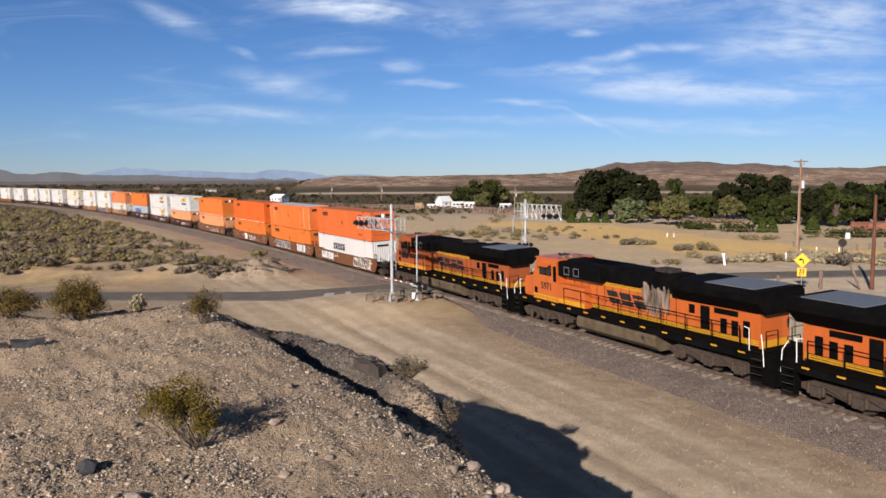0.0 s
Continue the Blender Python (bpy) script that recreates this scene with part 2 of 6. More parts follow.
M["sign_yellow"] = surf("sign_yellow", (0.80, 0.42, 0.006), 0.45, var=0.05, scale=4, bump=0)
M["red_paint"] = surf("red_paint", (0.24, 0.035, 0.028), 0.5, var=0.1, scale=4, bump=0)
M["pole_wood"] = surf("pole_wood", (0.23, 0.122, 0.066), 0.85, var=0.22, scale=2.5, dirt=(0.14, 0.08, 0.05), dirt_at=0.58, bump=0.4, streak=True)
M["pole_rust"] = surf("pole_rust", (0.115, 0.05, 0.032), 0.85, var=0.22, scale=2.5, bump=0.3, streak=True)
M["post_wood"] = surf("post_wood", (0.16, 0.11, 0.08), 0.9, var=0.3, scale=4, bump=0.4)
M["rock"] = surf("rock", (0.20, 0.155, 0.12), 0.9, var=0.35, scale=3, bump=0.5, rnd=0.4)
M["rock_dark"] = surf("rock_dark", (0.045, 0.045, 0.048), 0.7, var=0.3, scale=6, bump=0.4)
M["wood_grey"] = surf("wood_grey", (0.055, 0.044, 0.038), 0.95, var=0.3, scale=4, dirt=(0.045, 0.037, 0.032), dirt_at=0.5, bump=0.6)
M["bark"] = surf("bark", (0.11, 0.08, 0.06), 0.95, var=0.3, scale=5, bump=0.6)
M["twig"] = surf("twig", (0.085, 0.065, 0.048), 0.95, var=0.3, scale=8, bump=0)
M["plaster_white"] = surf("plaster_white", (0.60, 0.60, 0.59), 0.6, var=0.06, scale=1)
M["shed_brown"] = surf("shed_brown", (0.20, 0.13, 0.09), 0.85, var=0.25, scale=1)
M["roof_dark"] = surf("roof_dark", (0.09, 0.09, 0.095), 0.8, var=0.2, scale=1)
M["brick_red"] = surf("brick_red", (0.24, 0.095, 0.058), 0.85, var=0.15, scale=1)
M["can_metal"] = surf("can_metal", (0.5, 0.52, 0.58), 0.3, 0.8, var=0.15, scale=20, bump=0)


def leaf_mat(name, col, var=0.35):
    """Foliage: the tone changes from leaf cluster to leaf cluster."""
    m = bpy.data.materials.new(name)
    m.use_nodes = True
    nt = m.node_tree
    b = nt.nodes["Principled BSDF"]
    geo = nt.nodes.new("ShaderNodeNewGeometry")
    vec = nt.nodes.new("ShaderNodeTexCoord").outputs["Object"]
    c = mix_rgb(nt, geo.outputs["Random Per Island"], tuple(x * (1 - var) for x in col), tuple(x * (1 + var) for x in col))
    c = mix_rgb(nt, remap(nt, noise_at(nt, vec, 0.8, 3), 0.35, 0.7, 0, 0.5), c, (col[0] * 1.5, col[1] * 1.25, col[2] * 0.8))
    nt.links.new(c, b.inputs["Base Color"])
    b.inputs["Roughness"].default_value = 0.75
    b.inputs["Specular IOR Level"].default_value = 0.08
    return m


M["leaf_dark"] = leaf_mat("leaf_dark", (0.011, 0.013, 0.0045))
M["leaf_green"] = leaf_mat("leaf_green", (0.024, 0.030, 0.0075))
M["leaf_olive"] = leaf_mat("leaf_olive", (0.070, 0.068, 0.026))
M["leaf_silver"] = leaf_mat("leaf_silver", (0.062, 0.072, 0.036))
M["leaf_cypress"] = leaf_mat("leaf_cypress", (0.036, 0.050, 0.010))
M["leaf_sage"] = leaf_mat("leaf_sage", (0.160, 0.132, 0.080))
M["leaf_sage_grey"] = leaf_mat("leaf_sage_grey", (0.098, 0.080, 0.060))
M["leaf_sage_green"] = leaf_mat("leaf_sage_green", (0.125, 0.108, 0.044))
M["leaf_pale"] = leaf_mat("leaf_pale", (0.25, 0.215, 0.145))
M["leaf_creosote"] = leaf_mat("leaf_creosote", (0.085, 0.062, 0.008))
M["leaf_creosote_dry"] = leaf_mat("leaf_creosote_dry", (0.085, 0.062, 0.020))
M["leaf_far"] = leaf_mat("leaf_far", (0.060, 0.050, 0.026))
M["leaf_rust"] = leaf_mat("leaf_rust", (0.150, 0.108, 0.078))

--

The exercise. The data above should be repeated exactly, minus any pictures.

Task answer.
0.0 s
Continue the Blender Python (bpy) script that recreates this scene with part 2 of 6. More parts follow.
M["sign_yellow"] = surf("sign_yellow", (0.80, 0.42, 0.006), 0.45, var=0.05, scale=4, bump=0)
M["red_paint"] = surf("red_paint", (0.24, 0.035, 0.028), 0.5, var=0.1, scale=4, bump=0)
M["pole_wood"] = surf("pole_wood", (0.23, 0.122, 0.066), 0.85, var=0.22, scale=2.5, dirt=(0.14, 0.08, 0.05), dirt_at=0.58, bump=0.4, streak=True)
M["pole_rust"] = surf("pole_rust", (0.115, 0.05, 0.032), 0.85, var=0.22, scale=2.5, bump=0.3, streak=True)
M["post_wood"] = surf("post_wood", (0.16, 0.11, 0.08), 0.9, var=0.3, scale=4, bump=0.4)
M["rock"] = surf("rock", (0.20, 0.155, 0.12), 0.9, var=0.35, scale=3, bump=0.5, rnd=0.4)
M["rock_dark"] = surf("rock_dark", (0.045, 0.045, 0.048), 0.7, var=0.3, scale=6, bump=0.4)
M["wood_grey"] = surf("wood_grey", (0.055, 0.044, 0.038), 0.95, var=0.3, scale=4, dirt=(0.045, 0.037, 0.032), dirt_at=0.5, bump=0.6)
M["bark"] = surf("bark", (0.11, 0.08, 0.06), 0.95, var=0.3, scale=5, bump=0.6)
M["twig"] = surf("twig", (0.085, 0.065, 0.048), 0.95, var=0.3, scale=8, bump=0)
M["plaster_white"] = surf("plaster_white", (0.60, 0.60, 0.59), 0.6, var=0.06, scale=1)
M["shed_brown"] = surf("shed_brown", (0.20, 0.13, 0.09), 0.85, var=0.25, scale=1)
M["roof_dark"] = surf("roof_dark", (0.09, 0.09, 0.095), 0.8, var=0.2, scale=1)
M["brick_red"] = surf("brick_red", (0.24, 0.095, 0.058), 0.85, var=0.15, scale=1)
M["can_metal"] = surf("can_metal", (0.5, 0.52, 0.58), 0.3, 0.8, var=0.15, scale=20, bump=0)


def leaf_mat(name, col, var=0.35):
    """Foliage: the tone changes from leaf cluster to leaf cluster."""
    m = bpy.data.materials.new(name)
    m.use_nodes = True
    nt = m.node_tree
    b = nt.nodes["Principled BSDF"]
    geo = nt.nodes.new("ShaderNodeNewGeometry")
    vec = nt.nodes.new("ShaderNodeTexCoord").outputs["Object"]
    c = mix_rgb(nt, geo.outputs["Random Per Island"], tuple(x * (1 - var) for x in col), tuple(x * (1 + var) for x in col))
    c = mix_rgb(nt, remap(nt, noise_at(nt, vec, 0.8, 3), 0.35, 0.7, 0, 0.5), c, (col[0] * 1.5, col[1] * 1.25, col[2] * 0.8))
    nt.links.new(c, b.inputs["Base Color"])
    b.inputs["Roughness"].default_value = 0.75
    b.inputs["Specular IOR Level"].default_value = 0.08
    return m


M["leaf_dark"] = leaf_mat("leaf_dark", (0.011, 0.013, 0.0045))
M["leaf_green"] = leaf_mat("leaf_green", (0.024, 0.030, 0.0075))
M["leaf_olive"] = leaf_mat("leaf_olive", (0.070, 0.068, 0.026))
M["leaf_silver"] = leaf_mat("leaf_silver", (0.062, 0.072, 0.036))
M["leaf_cypress"] = leaf_mat("leaf_cypress", (0.036, 0.050, 0.010))
M["leaf_sage"] = leaf_mat("leaf_sage", (0.160, 0.132, 0.080))
M["leaf_sage_grey"] = leaf_mat("leaf_sage_grey", (0.098, 0.080, 0.060))
M["leaf_sage_green"] = leaf_mat("leaf_sage_green", (0.125, 0.108, 0.044))
M["leaf_pale"] = leaf_mat("leaf_pale", (0.25, 0.215, 0.145))
M["leaf_creosote"] = leaf_mat("leaf_creosote", (0.085, 0.062, 0.008))
M["leaf_creosote_dry"] = leaf_mat("leaf_creosote_dry", (0.085, 0.062, 0.020))
M["leaf_far"] = leaf_mat("leaf_far", (0.060, 0.050, 0.026))
M["leaf_rust"] = leaf_mat("leaf_rust", (0.150, 0.108, 0.078))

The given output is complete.